Oksana Masters
Born in Ukraine in 1989 and faced numerous physical challenges due to utero radiation poisoning from Chernobyl. After living in three orphanages, Oksana was adopted at the age of seven. Over the course of seven years, she would have both legs amputated and endure a host of other surgeries. At age thirteen she began rowing and brought home the first of ten Paralympic medals in four different sports. In 2020, she won the Lareus World Sports Award in the category of “Sportsperson of the Year with a Disability.” She has been featured in such publications as Sports Illustrated, The New York Times, and the Players Tribune, and has appeared on numerous television programs, including Real Sports with Bryant Gumbel. After the Beijing Paralympics in 2022, Oksana became the most decorated US Winter Paralympian or Olympian ever.
Oksana Masters, the United States’ most decorated winter Paralympic or Olympic athlete, tells her jaw-dropping story of triumphing over extraordinary Chernobyl disaster-caused physical challenges to create a life that, by example, challenges everyone to push through what is holding them back.
Oksana Masters was born in Ukraine—in the shadow of Chernobyl—seemingly with the world against her. She was born with one kidney, a partial stomach, six toes on each foot, webbed fingers, no right bicep, and no thumbs. Her left leg was six inches shorter than her right, and she was missing both tibias.
Relinquished to the orphanage system by birth parents daunted by the staggering cost of what would be their child’s medical care, Oksana encountered numerous abuses, some horrifying. Salvation came at age seven when Gay Masters, an unmarried American professor who saw a photo of the little girl and became haunted by her eyes, waged a two-year war against stubborn adoption authorities to rescue Oksana from her circumstances.

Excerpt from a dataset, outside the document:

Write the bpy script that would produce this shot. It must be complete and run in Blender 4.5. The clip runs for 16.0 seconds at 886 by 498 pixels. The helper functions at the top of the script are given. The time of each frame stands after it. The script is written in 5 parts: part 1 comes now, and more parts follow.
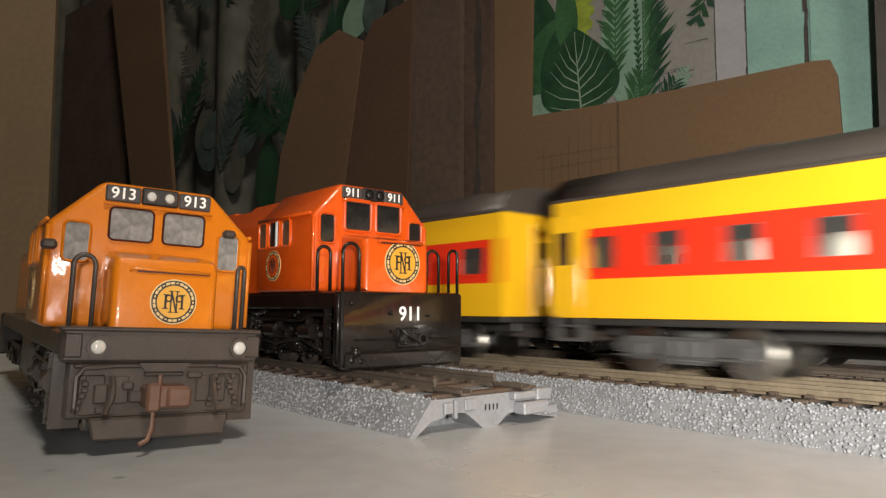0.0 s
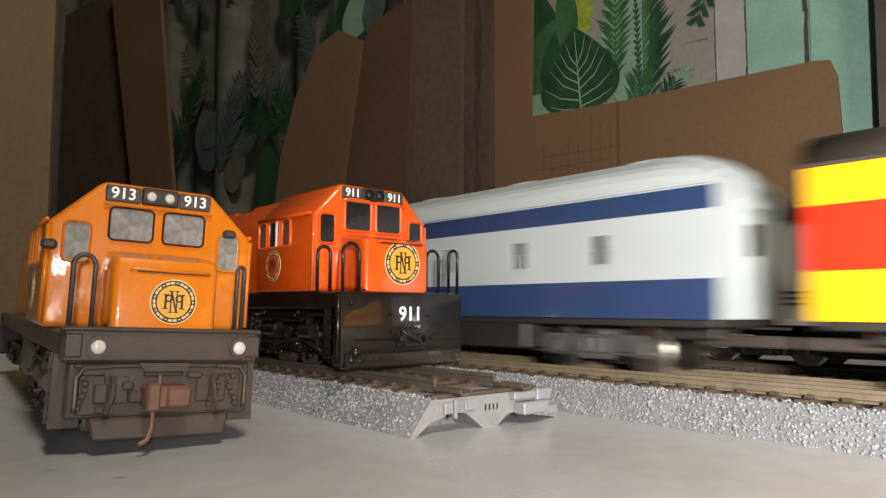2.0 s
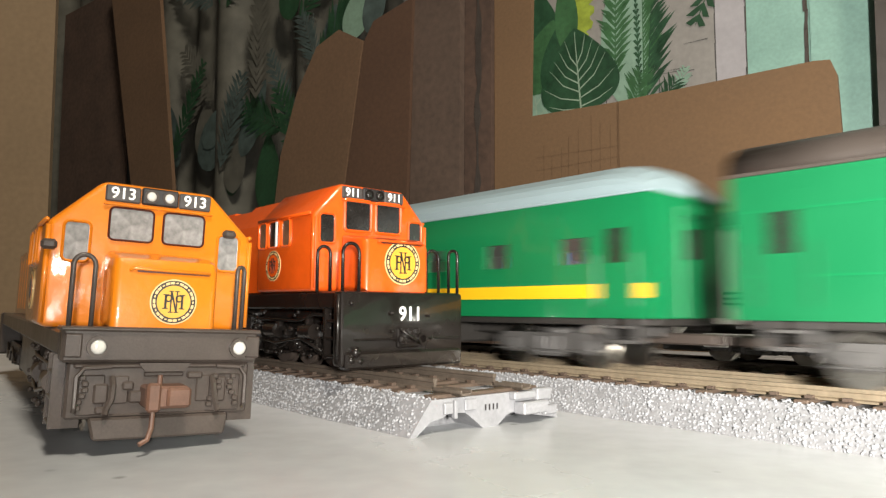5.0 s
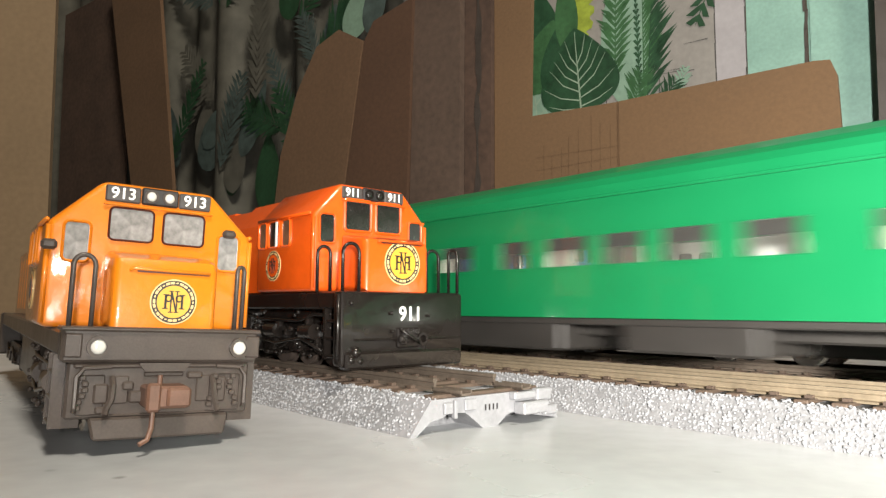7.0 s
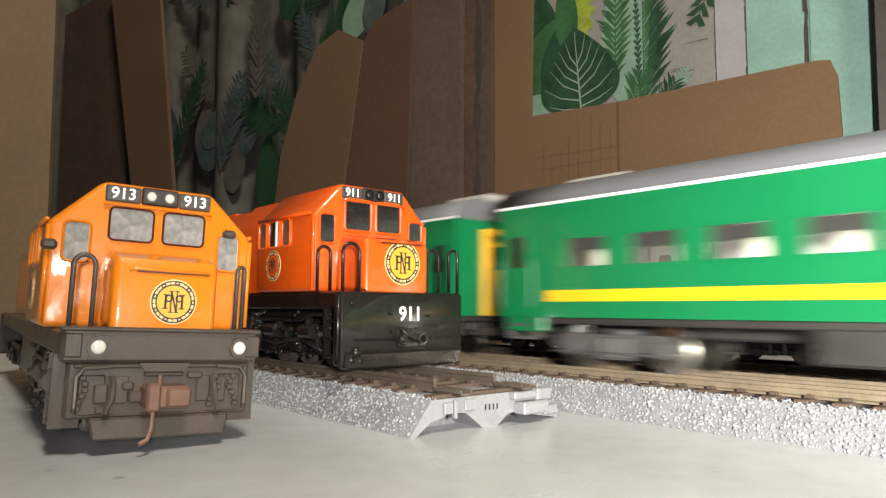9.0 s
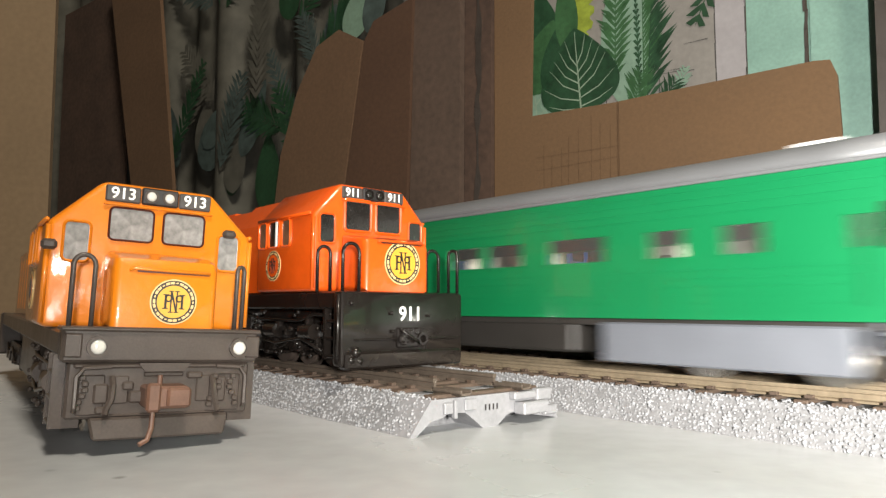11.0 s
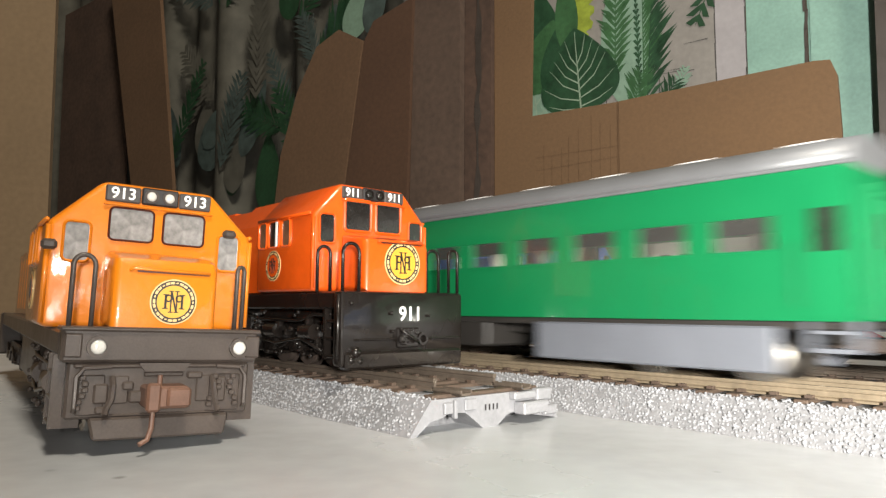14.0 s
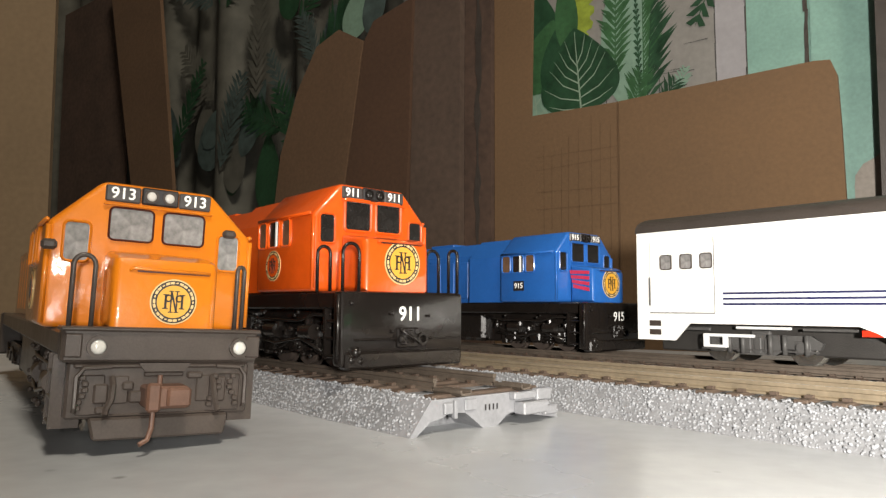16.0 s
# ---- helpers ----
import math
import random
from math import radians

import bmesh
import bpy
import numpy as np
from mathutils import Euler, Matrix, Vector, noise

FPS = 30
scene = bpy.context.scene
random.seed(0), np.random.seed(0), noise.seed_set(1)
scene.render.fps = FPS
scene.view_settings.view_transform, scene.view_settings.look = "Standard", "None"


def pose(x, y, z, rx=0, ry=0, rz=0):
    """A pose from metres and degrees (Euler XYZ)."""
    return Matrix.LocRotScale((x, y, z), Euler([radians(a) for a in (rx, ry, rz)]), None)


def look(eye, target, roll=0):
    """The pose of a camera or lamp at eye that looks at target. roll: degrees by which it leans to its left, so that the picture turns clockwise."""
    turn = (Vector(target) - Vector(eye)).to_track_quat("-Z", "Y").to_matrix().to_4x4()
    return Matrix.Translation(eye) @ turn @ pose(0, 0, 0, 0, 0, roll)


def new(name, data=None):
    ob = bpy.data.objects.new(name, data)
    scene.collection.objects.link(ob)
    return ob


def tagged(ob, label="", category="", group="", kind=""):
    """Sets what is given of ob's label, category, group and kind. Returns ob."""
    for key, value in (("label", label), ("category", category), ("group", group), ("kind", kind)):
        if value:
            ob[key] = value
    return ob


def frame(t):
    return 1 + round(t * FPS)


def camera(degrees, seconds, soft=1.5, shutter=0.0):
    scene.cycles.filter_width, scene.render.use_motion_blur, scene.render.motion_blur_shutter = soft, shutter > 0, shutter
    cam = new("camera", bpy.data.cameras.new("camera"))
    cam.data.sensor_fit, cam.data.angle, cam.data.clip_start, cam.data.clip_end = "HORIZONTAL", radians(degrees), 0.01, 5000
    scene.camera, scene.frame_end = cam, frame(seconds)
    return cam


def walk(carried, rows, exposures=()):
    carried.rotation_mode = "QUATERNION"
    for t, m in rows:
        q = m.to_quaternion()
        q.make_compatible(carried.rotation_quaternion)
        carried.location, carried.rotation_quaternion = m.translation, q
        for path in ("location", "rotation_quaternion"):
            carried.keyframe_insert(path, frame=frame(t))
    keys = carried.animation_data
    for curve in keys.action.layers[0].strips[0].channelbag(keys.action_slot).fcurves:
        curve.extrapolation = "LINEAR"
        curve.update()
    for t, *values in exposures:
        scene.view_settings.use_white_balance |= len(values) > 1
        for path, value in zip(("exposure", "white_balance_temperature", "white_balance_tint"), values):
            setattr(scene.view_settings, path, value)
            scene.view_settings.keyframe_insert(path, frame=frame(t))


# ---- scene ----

In America, Oksana endured years of operations that included a double leg amputation. Still, how could she hope to fit in when there were so many things making her different?As it turned out, she would do much more than fit in. Determined to prove herself and fueled by a drive to succeed that still smoldered from childhood, Oksana triumphed in not just one sport but four—winning against the world’s best in elite rowing, biathlon, cross-country skiing, and road cycling competitions. Now considered one of the world’s top athletes, she is the recipient of seventeen Paralympic medals, the most of any US athlete of the Winter Games, Paralympic or Olympic.This is Oksana’s astonishing story of journeying through a series of dark tunnels—and how, with her mother’s love, she finally found her way into the light. Her message to anyone who doesn’t fit in: you can find a place where you excel—where you have worth.